Google Search Appliance: Understand How it Works
The Google Search Appliance (GSA) builds a searchable index of all University web pages. It includes a web crawler that goes from page to page, branching out by following links on the pages it finds, eventually indexing nearly all of our public web content. The Search Appliance indexes both web pages and other types of content like Microsoft Office and PDF files. There are approximately two million findable documents in the index. When users send search queries, the Search Appliance answers by looking up the search terms in the index and sorting the results by their relevance.
If you run a webserver that is crawled by the Search Appliance, then in your website’s server logs, you may see visits with the hostname googlewb.oit.umn.edu or google90.oit.umn.edu. If those logs include the user-agent, then you would see the Search Appliance as "gsa-crawler".
Benefits of a Google Search Appliance
There are several reasons why a GSA makes more sense for the University than to send our local searches through Google.com:
- Only University of Minnesota results show up, so visitors don’t see ads or results from other universities.

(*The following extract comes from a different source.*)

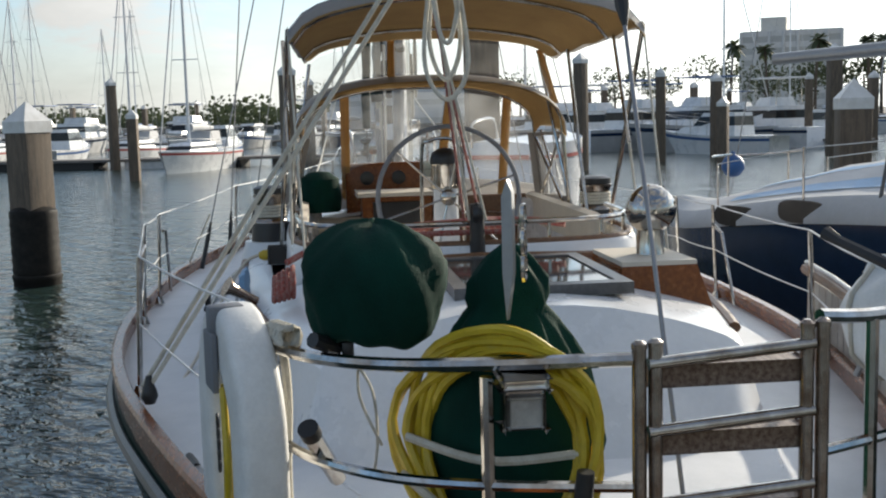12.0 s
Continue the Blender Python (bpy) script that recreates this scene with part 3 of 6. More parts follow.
# tackle from the boom end down to the rail, and a hanging loop of rope
for a, b in ((0.0, 0.0), (0.05, 0.03)):
    bar("preventer_fall", [B + Vector((-0.03, a, -0.22)), P(-2.12, -1.52, 1.33) + Vector((b, b, 0))], 0.010, ROPE_WHITE, boom)
bm = bmesh.new()
hang = B + Vector((-0.07, 0, 0))
for w, low, dx in ((0.085, 0.92, 0.0), (0.06, 0.84, 0.03), (0.045, 0.70, -0.03)):
    tube(bm, curve([hang + Vector((dx, 0.012, -0.20)), hang + Vector((dx + 0.05, w * 0.6, -0.45)), hang + Vector((dx + 0.03, w, -low + 0.16)), hang + Vector((dx, w * 0.5, -low + 0.02)), hang + Vector((dx, -w * 0.3, -low)), hang + Vector((dx - 0.02, -w, -low + 0.14)), hang + Vector((dx - 0.04, -w * 0.5, -0.45)), hang + Vector((dx, -0.012, -0.20))], 6), 0.010, 6)
tube(bm, curve([hang + Vector((0.02, 0.03, -0.2)), hang + Vector((0.03, 0.05, -0.35)), hang + Vector((0.02, 0.045, -0.5))], 5), 0.009, 6)
for k in range(4):
    tube(bm, [hang + Vector((0.022 * math.cos(q), 0.022 * math.sin(q), -0.2 - 0.02 * k)) for q in [2 * math.pi * j / 10 for j in range(10)]], 0.010, 6, True)
part("rope_hank", bm, ROPE_WHITE, boom, "hank of white rope hung from the boom end")
bm = bmesh.new()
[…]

- A local search appliance allows us to include content from affiliate websites, such as gophersports.com, that would be excluded if only searching sites ending in “umn.edu.”
- Web visitors will get search results tailored to the U of M. For instance, the Twin Cities campus uses the term "residence halls" for on-campus housing, while many people would instead search for "dorms." With the GSA, we can tell search to return a link at the top of the search results for Housing & Residential Life when someone searches for "dorms.
- We have the option to filter out unnecessary content. For example, it’s not necessary to index both a news article and its print or mobile version. Indexing only the main article helps that article be better positioned and more easily found in search results.